The head of the World Health Organization (WHO), Tedros Adhanom Ghebreyesus, on Wednesday urged countries to hold off on giving booster shots until at least a tenth of the population in all nations is vaccinated against COVID-19.
"[The] WHO is calling for a moratorium on boosters until at least the end of September to enable at least 10% of the population of every country to be vaccinated,'' Tedros said.
His remarks come as the US. Germany, France, Israel and many other Middle Eastern countries have begun, or are set to begin, giving people an extra dose of COVID-19 vaccines. Health officials are trying to curb the spread of the highly transmissible delta variant of the coronavirus.
Later on Wednesday, however, the US dismissed the issue of giving booster shots vs. helping other countries as a "false choice."
"We believe we can do both and we don't need to make that choice," said White House Press Secretary Jen Psaki.
"I understand the concern of all governments to protect their people from the delta variant," Tedros said.

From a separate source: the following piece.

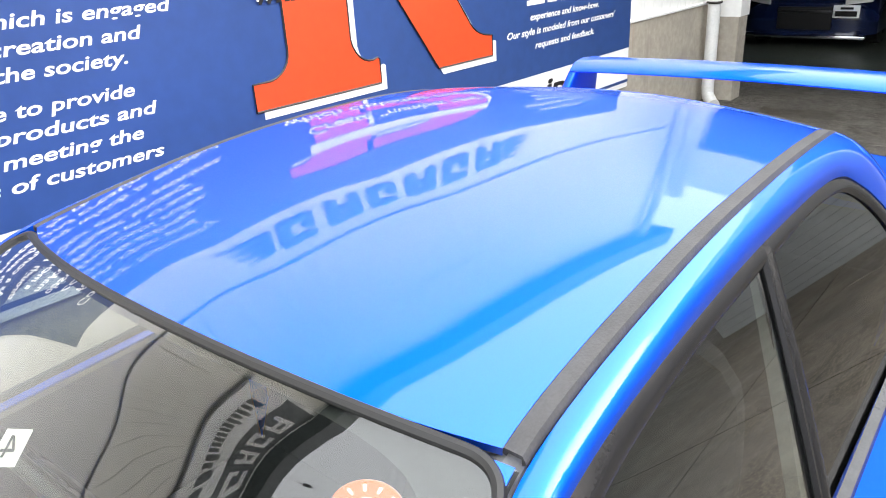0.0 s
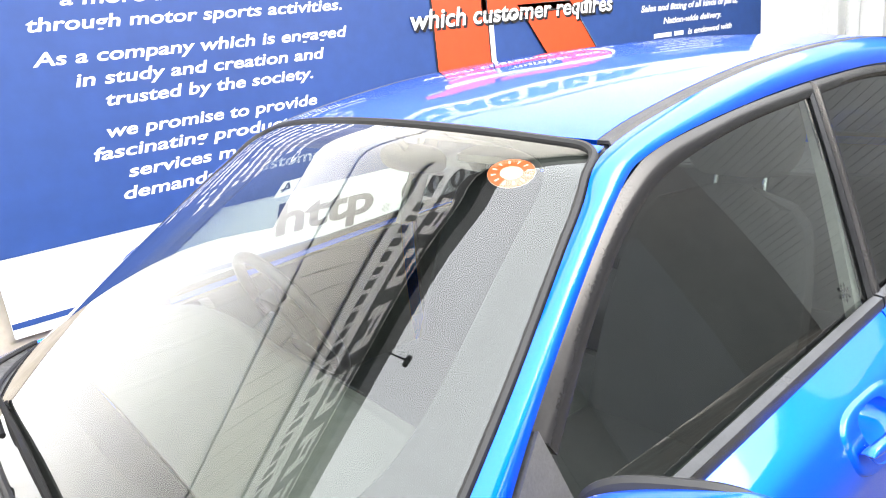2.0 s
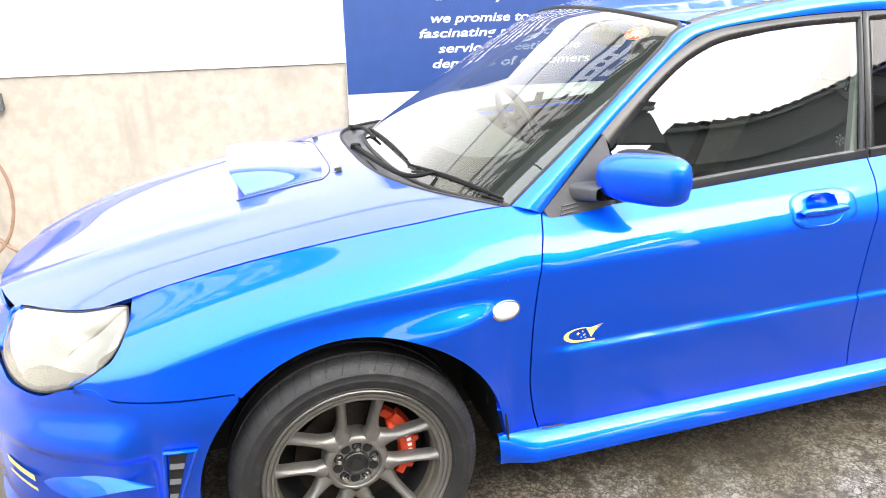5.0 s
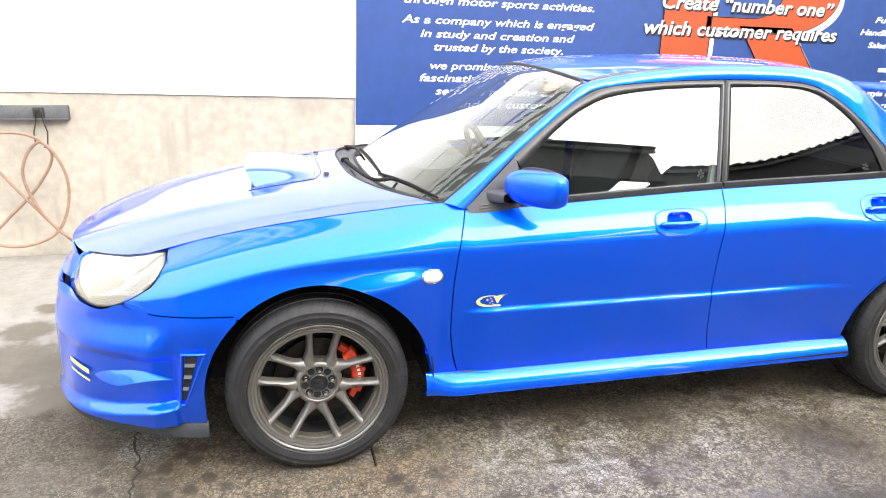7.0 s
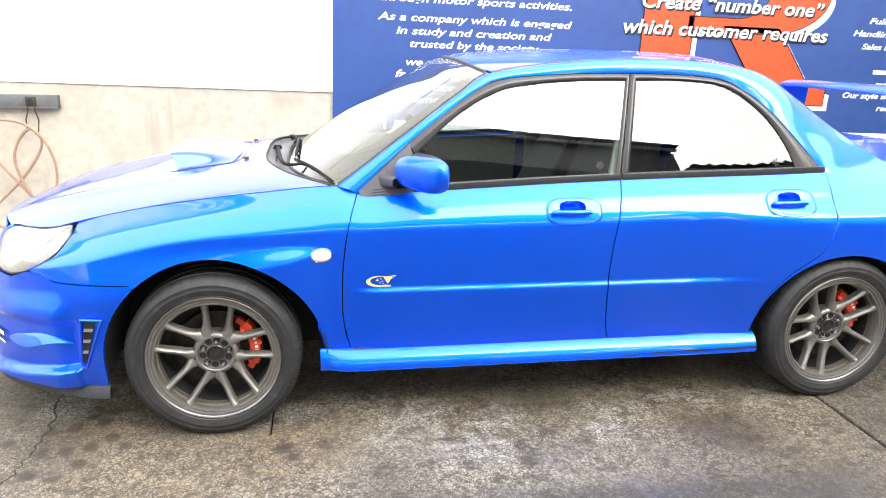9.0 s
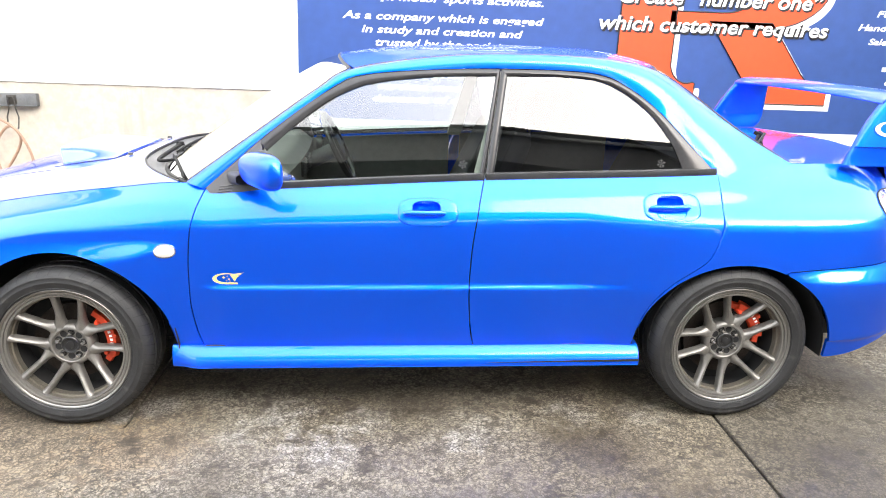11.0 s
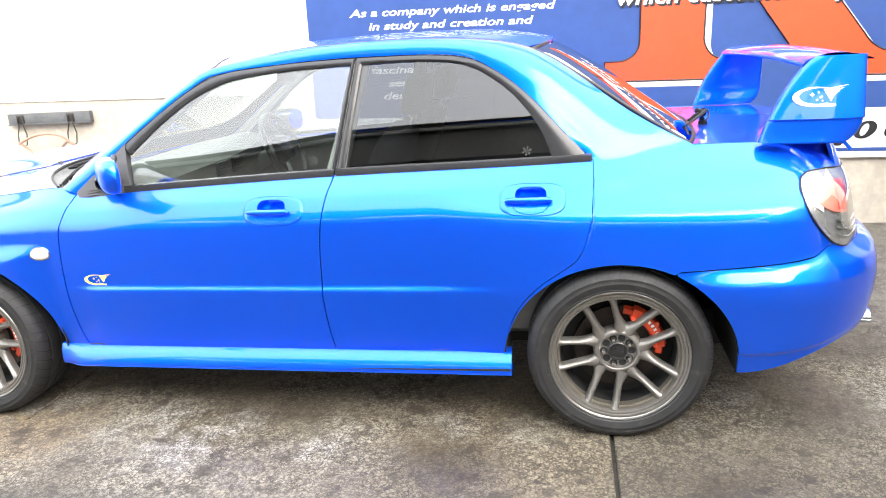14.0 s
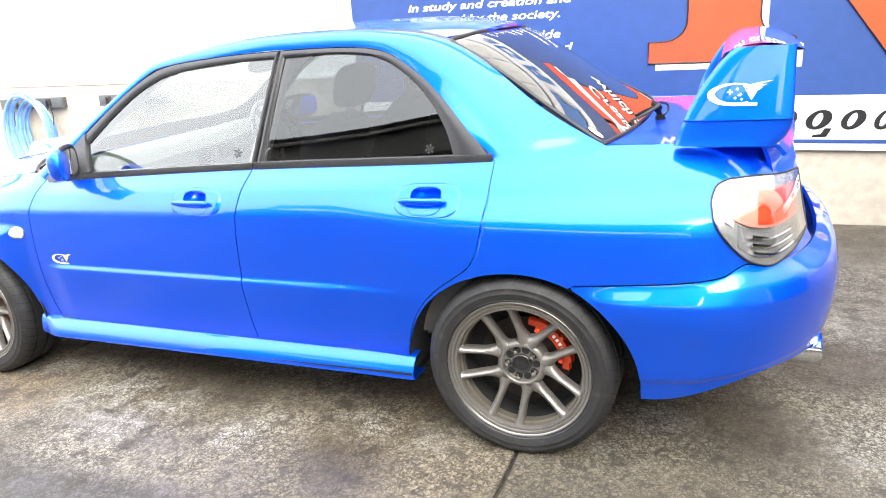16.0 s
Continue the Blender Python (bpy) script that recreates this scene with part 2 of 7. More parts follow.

"But we cannot accept countries that have already used most of the global supply of vaccines using even more of it."
Katherine O'Brien, the director of immunization vaccines and biologicals at the WHO, told reporters that it was imperative to vaccinate at-risk groups before booster programs got underway.
"We need instead to focus on those people who are most vulnerable, most at risk of severe disease and death, to get their first and second doses," she said.
O'Brien also said that it remained to be proven whether giving booster shots to people who are already fully vaccinated actually does increase immunity to any major extent.
"The evidence is evolving. It's moving. We don't have a full set of evidence around whether this is needed or not,'' O'Brien said.
Last week, Israel kicked off its campaign to give booster doses to the over-60 age group amid a resurgence of COVID-19 fueled by the delta variant.
The US signed a deal in July to buy 200 million doses of the BioNTech/Pfizer COVID vaccine to be used for possible booster shots and in pediatrics.
German health ministers on Monday unanimously approved a plan to begin administering COVID-19 vaccine booster shots to elderly and at-risk citizens next month.
France also announced in mid-July that booster shots would be offered to vulnerable groups who were first vaccinated in January and February this year.
The UK is also considering launching a booster vaccination campaign.